The Shack

Tuesday, 28 July 2009
I must admit I did struggle a little to get through this book. I found myself constantly have to go back and remember what I thought were insignificant events in the previous chapters. I also found the situation rather heavy and had to put the book down simply to reflect the gravity I had just read.

The book opens a lot of debatable questions in both heart and mind. It also challenges religion and many religious issues which under some churches would not be accepted. Thus when reading I tried to keep an open mind.

Young initially wrote The Shack as a Christmas gift for his 6 children with no obvious aim of publishing it. Some friends also read the book and encouraged him to publish it for the general public. Young and his two partners (former pastors from Los Angeles) had no success, so they formed Wind Blown Media for the sole purpose of publishing The Shack. The Shack has achieved its number 1 best selling achievement via word-of-mouth and with the help of a $300.00 web site; nothing else has been spent on marketing up to September 2007.

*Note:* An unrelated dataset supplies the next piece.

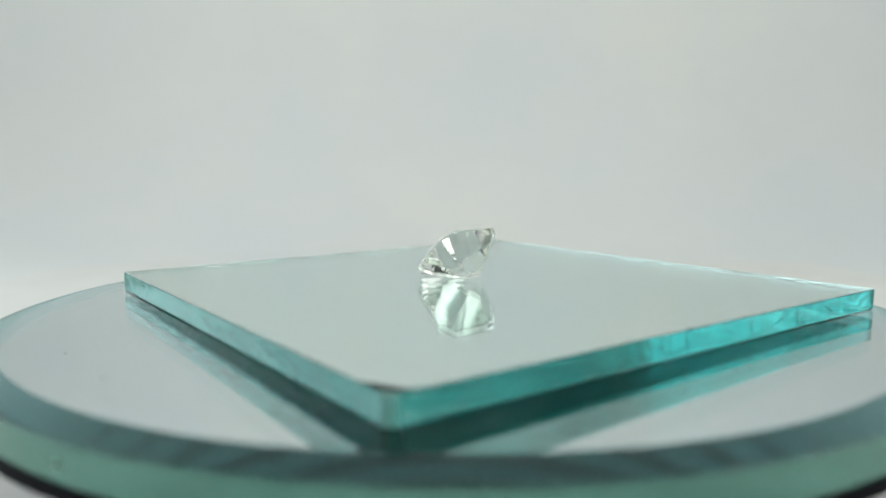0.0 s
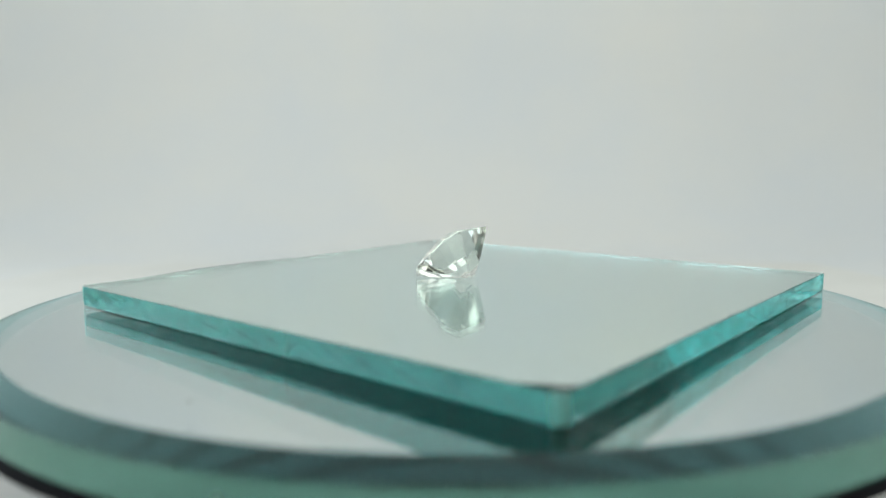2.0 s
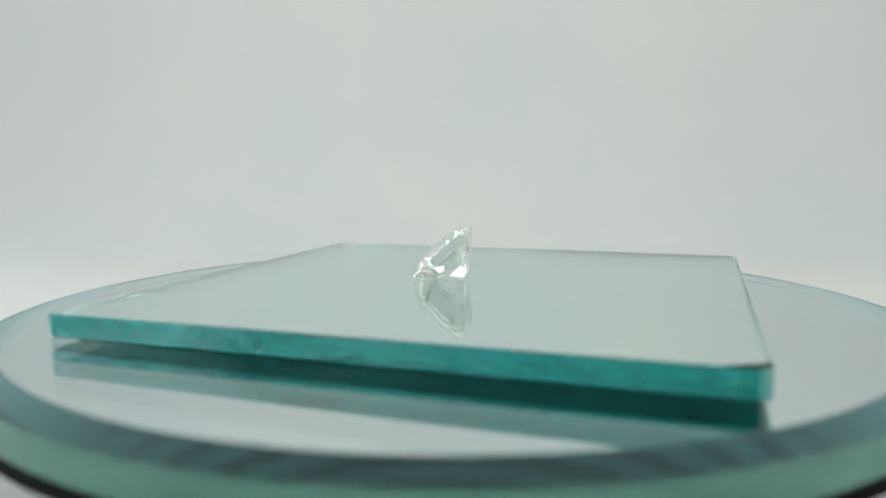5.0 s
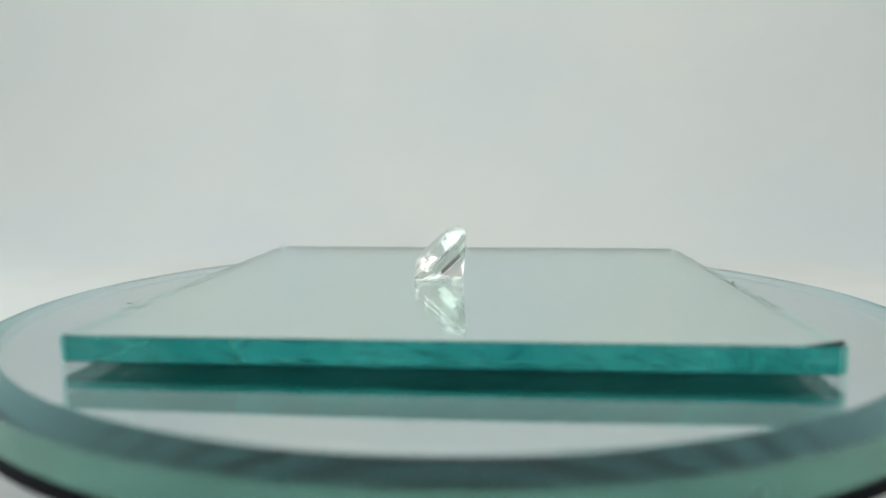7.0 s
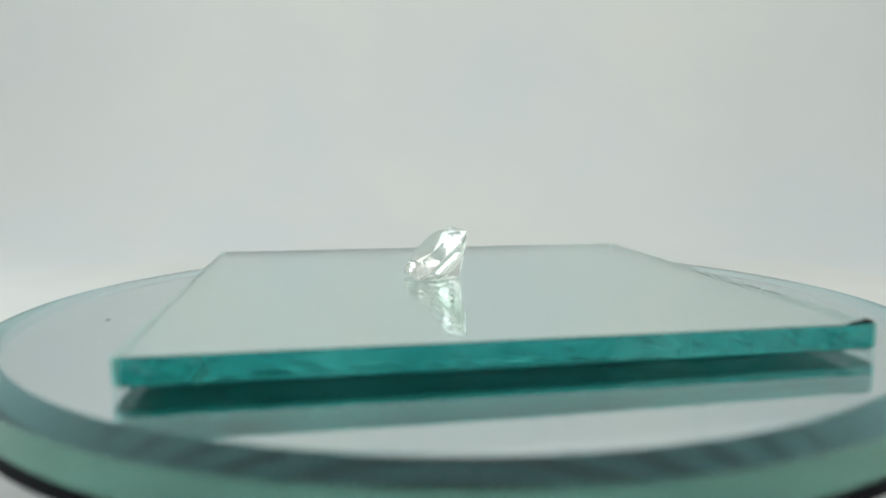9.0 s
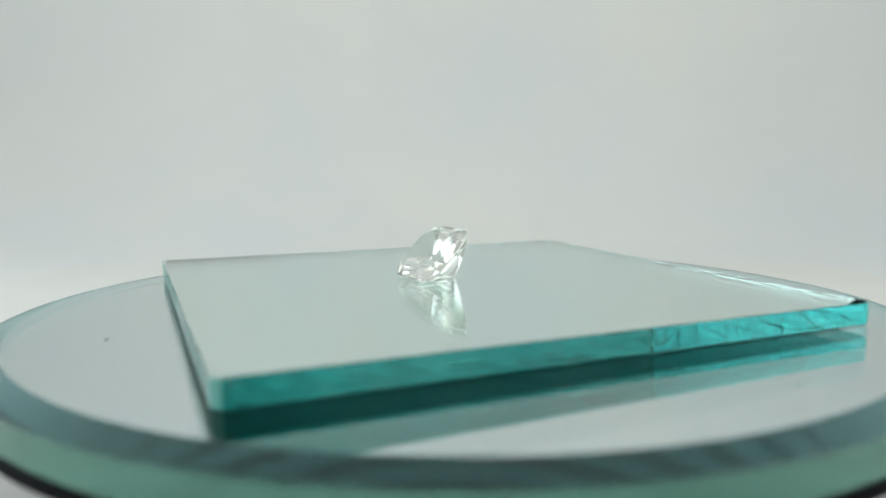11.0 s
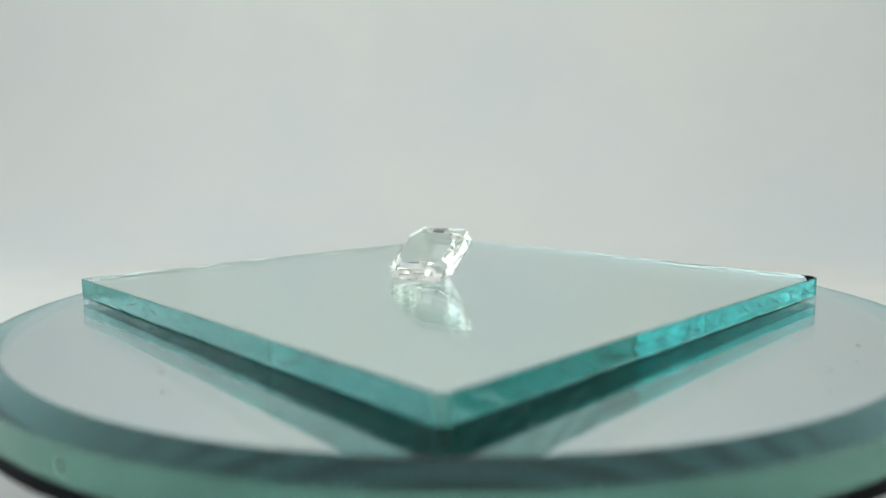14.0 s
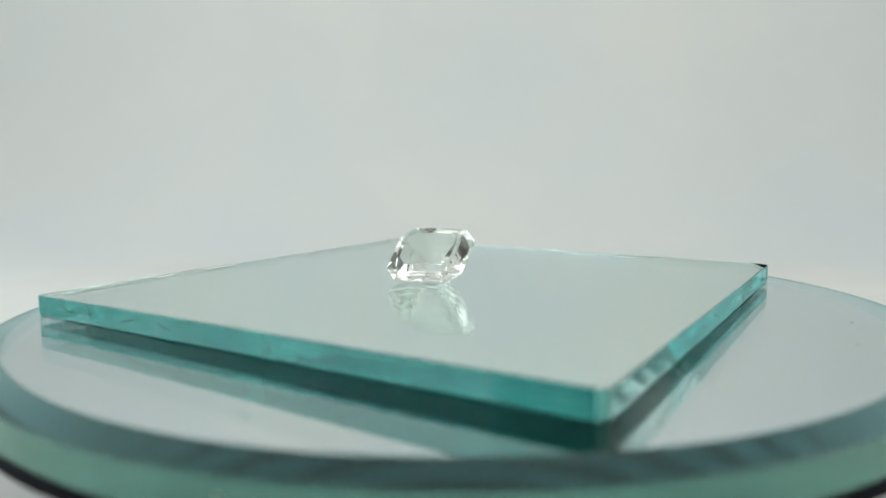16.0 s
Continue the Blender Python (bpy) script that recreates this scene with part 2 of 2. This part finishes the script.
# slanting cracks in the cut edges: start along the edge, reach and drop in millimetres
CRACKS = (((37.0, 6.0, 1.0), (44.0, 8.0, 2.0), (52.5, 3.5, 1.4), (57.0, 3.0, -1.7), (63.5, 6.5, 2.7), (70.5, 3.0, 1.1), (74.5, 7.0, 2.4), (83.0, 4.0, 2.6), (90.5, 4.0, 1.9)),
          ((31.0, 1.2, 2.6), (38.0, 4.0, 1.1), (45.0, 0.8, 2.9), (53.0, 4.5, 1.6), (60.0, 0.9, 2.5), (66.0, 4.0, -1.4), (73.0, 0.7, 2.8), (81.0, 4.0, 2.0)),
          ((20.0, 5.0, 1.6), (57.0, 6.0, 2.0)),
          ((6.0, 4.0, 1.2), (14.0, 1.0, 2.6), (22.0, 5.0, -1.0), (31.0, 4.0, 1.5)))


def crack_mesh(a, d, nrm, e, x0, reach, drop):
    """A hairline crack that wanders over a cut edge, a thin dark sliver laid on the glass that tapers to both ends."""
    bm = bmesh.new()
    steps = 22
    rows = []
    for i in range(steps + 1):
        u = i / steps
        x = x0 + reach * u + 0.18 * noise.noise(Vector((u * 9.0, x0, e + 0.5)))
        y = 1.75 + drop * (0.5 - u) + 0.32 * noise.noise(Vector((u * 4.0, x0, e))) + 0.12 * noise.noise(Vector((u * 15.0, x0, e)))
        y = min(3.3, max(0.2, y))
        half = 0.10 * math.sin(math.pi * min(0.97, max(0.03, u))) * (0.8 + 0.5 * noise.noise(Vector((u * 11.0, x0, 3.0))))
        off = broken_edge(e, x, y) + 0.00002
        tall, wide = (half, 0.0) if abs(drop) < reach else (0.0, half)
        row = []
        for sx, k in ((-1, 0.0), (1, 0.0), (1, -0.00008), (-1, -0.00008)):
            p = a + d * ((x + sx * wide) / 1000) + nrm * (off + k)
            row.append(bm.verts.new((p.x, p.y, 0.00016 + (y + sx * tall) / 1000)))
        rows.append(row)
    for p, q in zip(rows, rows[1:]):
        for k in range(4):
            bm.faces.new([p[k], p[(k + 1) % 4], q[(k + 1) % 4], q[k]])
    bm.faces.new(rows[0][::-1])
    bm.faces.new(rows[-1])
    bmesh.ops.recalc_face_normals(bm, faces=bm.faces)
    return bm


def ease(a, b, x):
    k = min(1.0, max(0.0, (x - a) / (b - a)))
    return k * k * (3 - 2 * k)


def broken_edge(e, x, y):
    """How far the cut edge e stands out at x, y millimetres along and up it: a slow wave, slanting streaks, shell-shaped chips and upright ridges in some stretches."""
    wave = 0.00010 * noise.noise(Vector((x * 0.05, y * 0.03, e * 7.3)))
    zone = (ease(58, 66, x), 0.2 + 0.65 * ease(22, 30, x), 0.25, 0.8 - 0.8 * ease(40, 55, x))[e]
    slant = x + 1.8 * y + 0.6 * noise.noise(Vector((x * 0.2, y * 0.5, e * 5.0)))
    rib = 0.00006 * (1 - ease(30, 48, x)) if e == 0 else 0.0
    streak = (0.00002 + rib) * noise.noise(Vector((slant * 0.33, y * 0.12, e * 3.1 + 9.0)))
    wx = x + 1.5 * noise.noise(Vector((x * 0.25, y * 0.5, e * 4.0)))
    near = noise.voronoi(Vector((wx / 6.5, y / 2.6, e * 11.0)))[0][0]
    small = noise.voronoi(Vector((slant / 1.7, y / 1.3, e * 5.0 + 40.0)))[0][0]
    bowl = 0.00014 * near * near + 0.000035 * small * small
    ridge = max(0.0, noise.noise(Vector((x * 1.5 + 0.25 * y, 0.08 * y, e * 8.0))) - 0.15)
    return wave + streak - zone * bowl - (0.00022 if e == 1 else 0.00012) * ridge * zone


def build_plate():
    """A cut glass plate; its four broken edges are waved and chipped, top and bottom stay flat."""
    plate = tagged(new("glass_plate"), "square mirror plate with rough teal glass edges on a round mirror", "mirror plate")
    bm = bmesh.new()
    mid = PLATE_MID.to_2d()
    cs = [Vector(c) - mid for c in CORNERS]
    levels = [0.0, 0.04] + [0.04 + 0.935 * k / 16 for k in range(1, 16)] + [0.975, 1.0]
    rows, cols = len(levels) - 1, 1200
    height = PLATE_T - 0.00016
    arris = 0.025 * height
    cuts = (0.0012, 0.0013, 0.0006, 0.0008)
    outline = []
    for e in range(4):
        p, before, after = cs[e], cs[e - 1], cs[(e + 1) % 4]
        outline.append((p + (before - p).normalized() * cuts[e], e, CORNER_STEPS))
        outline.append((p + (after - p).normalized() * cuts[e], e, cols))
    ring = [[] for _ in range(rows + 1)]
    for q, (a, e, count) in enumerate(outline):
        b = outline[(q + 1) % 8][0]
        d = (b - a).normalized()
        nrm = Vector((d.y, -d.x))
        length = (b - a).length
        for i in range(count):
            u = i / count
            p = a.lerp(b, u)
            if count == CORNER_STEPS:
                p = p + nrm * (0.2 * length * math.sin(math.pi * u))
            fade = min(1.0, u / 0.015, (1 - u) / 0.015)
            for k, v in enumerate(levels):
                x, y = u * length * 1000, v * height * 1000
                off = broken_edge(e, x, y) * fade
                nick = max(0.0, noise.noise(Vector((x * 0.7, e * 4.4, float(k)))) - 0.3)
                if k in (0, rows):
                    off -= arris * ((0.9 if k else 0.0) + 5.0 * nick)
                ring[k].append(bm.verts.new((p.x + nrm.x * off, p.y + nrm.y * off, height * v)))
    n = len(ring[0])
    corner_cols = {e * (cols + CORNER_STEPS) + k for e in range(4) for k in range(CORNER_STEPS)}
    for k in range(rows):
        for i in range(n):
            j = (i + 1) % n
            f = bm.faces.new([ring[k][i], ring[k][j], ring[k + 1][j], ring[k + 1][i]])
            f.material_index = 3 if i in corner_cols else 1
    bm.faces.new(ring[rows]).material_index = 0
    bm.faces.new(ring[0][::-1]).material_index = 2
    bmesh.ops.transform(bm, matrix=pose(0, 0, 0.00016), verts=bm.verts)
    ob = part("glass_sheet", bm, [M_CLEAR, M_EDGE, M_PLATE_SILVER, M_CORNER], plate, "silvered glass sheet with broken teal edges")
    for poly in ob.data.polygons:
        poly.use_smooth = poly.material_index == 1
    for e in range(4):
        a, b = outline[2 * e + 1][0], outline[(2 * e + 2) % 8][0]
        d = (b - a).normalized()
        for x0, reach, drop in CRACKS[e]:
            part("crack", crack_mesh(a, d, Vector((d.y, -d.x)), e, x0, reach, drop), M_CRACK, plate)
    bm = bmesh.new()
    inset = [q[0] * (1 - 0.0003 / q[0].length) for q in outline]
    lo = [bm.verts.new((c.x, c.y, 0)) for c in inset]
    hi = [bm.verts.new((c.x, c.y, 0.00013)) for c in inset]
    bm.faces.new(lo[::-1])
    bm.faces.new(hi)
    for i in range(8):
        j = (i + 1) % 8
        bm.faces.new([lo[i], lo[j], hi[j], hi[i]])
    part("backing", bm, M_BACKING, plate, "dark paint on the underside of the plate")
    # a black ink smudge over one corner, dark nicks on an edge and a few dust specks
    tip = cs[1]
    to_a, to_b = (cs[0] - tip).normalized(), (cs[2] - tip).normalized()
    bm = bmesh.new()
    reach = [0.0054, 0.0049, 0.0043, 0.0037, 0.0033, 0.0032, 0.0034]
    rim = [tip + (to_a * (1 - k / 6) + to_b * (k / 6)) * r + (to_a + to_b) * 0.0001 for k, r in enumerate(reach)] + [tip + to_b * 0.0015 + to_a * 0.0001, tip + (to_a + to_b) * 0.0007, tip + to_a * 0.0015 + to_b * 0.0001]
    top = PLATE_T
    lo = [bm.verts.new((p.x, p.y, top + 0.00001)) for p in rim]
    hi = [bm.verts.new((p.x, p.y, top + 0.00004)) for p in rim]
    bm.faces.new(hi)
    bm.faces.new(lo[::-1])
    for i in range(len(rim)):
        j = (i + 1) % len(rim)
        bm.faces.new([lo[i], lo[j], hi[j], hi[i]])
    bmesh.ops.recalc_face_normals(bm, faces=bm.faces)
    part("ink_smudge", bm, M_INK, plate, "black ink smudge over the corner")
    for x, y, size, mat, name in ((0.0340, -0.0386, 0.0005, M_INK, "nick"), (0.0602, -0.0162, 0.0004, M_INK, "nick"), (-0.0342, -0.0012, 0.00045, M_DUST, "dust_speck"),
                                  (0.0253, 0.0028, 0.0003, M_DUST, "dust_speck"), (0.0143, -0.0365, 0.0003, M_DUST, "dust_speck")):
        part(name, speck_mesh(size, x), mat, plate).location = (x - mid.x, y - mid.y, top + 0.00002)
    return plate


# ---- gem ----
def octagon(hx, hy, c, z):
    return [(hx, -hy + c, z), (hx, hy - c, z), (hx - c, hy, z), (-hx + c, hy, z), (-hx, hy - c, z), (-hx, -hy + c, z), (-hx + c, -hy, z), (hx - c, -hy, z)]


GEM_AT = (0.0003, 0.0046)
GEM_TURN = 139.0
GEM_W, GEM_L = 0.0130, 0.0155


def build_gem():
    """A step-cut stone that lies on one of its lower facets, so that its table leans to the side."""
    w, l = GEM_W / 2, GEM_L / 2
    c = 0.0025
    tiers = [octagon(w * 0.60, l * 0.66, c * 0.66, 0.00175), octagon(w * 0.80, l * 0.83, c * 0.84, 0.00110), octagon(w, l, c, 0.0002), octagon(w, l, c, 0.0),
             octagon(w * 0.78, l * 0.813, c * 0.80, -0.00173), octagon(w * 0.48, l * 0.557, c * 0.52, -0.00378), octagon(w * 0.05, l * 0.19, c * 0.05, -0.00638)]
    bm = bmesh.new()
    rings = [[bm.verts.new(p) for p in t] for t in tiers]
    for a, b in zip(rings, rings[1:]):
        for i in range(8):
            j = (i + 1) % 8
            bm.faces.new([a[i], b[i], b[j], a[j]])
    bm.faces.new(rings[0])
    bm.faces.new(rings[-1][::-1])
    bmesh.ops.recalc_face_normals(bm, faces=bm.faces)
    # the facet below the last step is the one that touches the plate
    rise = math.degrees(math.atan2(tiers[-2][0][2] - tiers[-1][0][2], tiers[-2][0][0] - tiers[-1][0][0]))
    bmesh.ops.transform(bm, matrix=pose(0, 0, 0, 0, rise, 0), verts=bm.verts)
    low = min(v.co.z for v in bm.verts)
    bmesh.ops.transform(bm, matrix=pose(0, 0, -low), verts=bm.verts)
    gem = part("gemstone", bm, M_GEM)
    tagged(gem, "colourless step-cut gemstone lying tilted on the glass plate", "gemstone")
    return gem


turntable_base = build_base()
mirror_disc = build_disc()
glass_plate = build_plate()
gemstone = build_gem()


# ---- what turns ----
def motions():
    times = [0.5 * i for i in range(33)]
    for thing, seat in ((mirror_disc, pose(*DISC_AT)), (glass_plate, pose(PLATE_MID.x, PLATE_MID.y, -PLATE_T + 0.00002)),
                        (gemstone, pose(GEM_AT[0], GEM_AT[1], 0.00008, 0, 0, GEM_TURN))):
        walk(thing, [(t, pose(0, 0, 0, 0, 0, TURN_START + TURN_RATE * t) @ LEAN @ seat) for t in times])


motions()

The Shack revolves around Mack (Mackenzie) Philips. Four years before this story begins, Mack’s daughter, Missy, was kidnapped during a family holiday. Although her body was never found, the police did find proof in an abandoned shack to confirm that she had been viciously murdered by a infamous serial killer who preyed on little girls. As the story starts, Mack, who has been living in the darkness of his Great Sadness, receives a bizarre letter that is apparently from God. God requests Mack to revisit the shack for a get together. Though unsure, Mack visits the scene of the crime and there has a weekend-long encounter with God, or, more properly, with the godhead.

The Shack made me reflect, made me laugh, made me curious and in some places brought me to tears. It is incredibly moving and is definitely a book that helps you to appreciate what you have, and who you have in your life. Weather you choose to believe in the possibility of the events ever happening is up to you. However I do advise it to be read with the utmost attention to detail and to imagine it as a true story. Once the book is finished a lot of the puzzle comes together and I personally am grateful to have read it.

PS. This book is not for the faint hearted!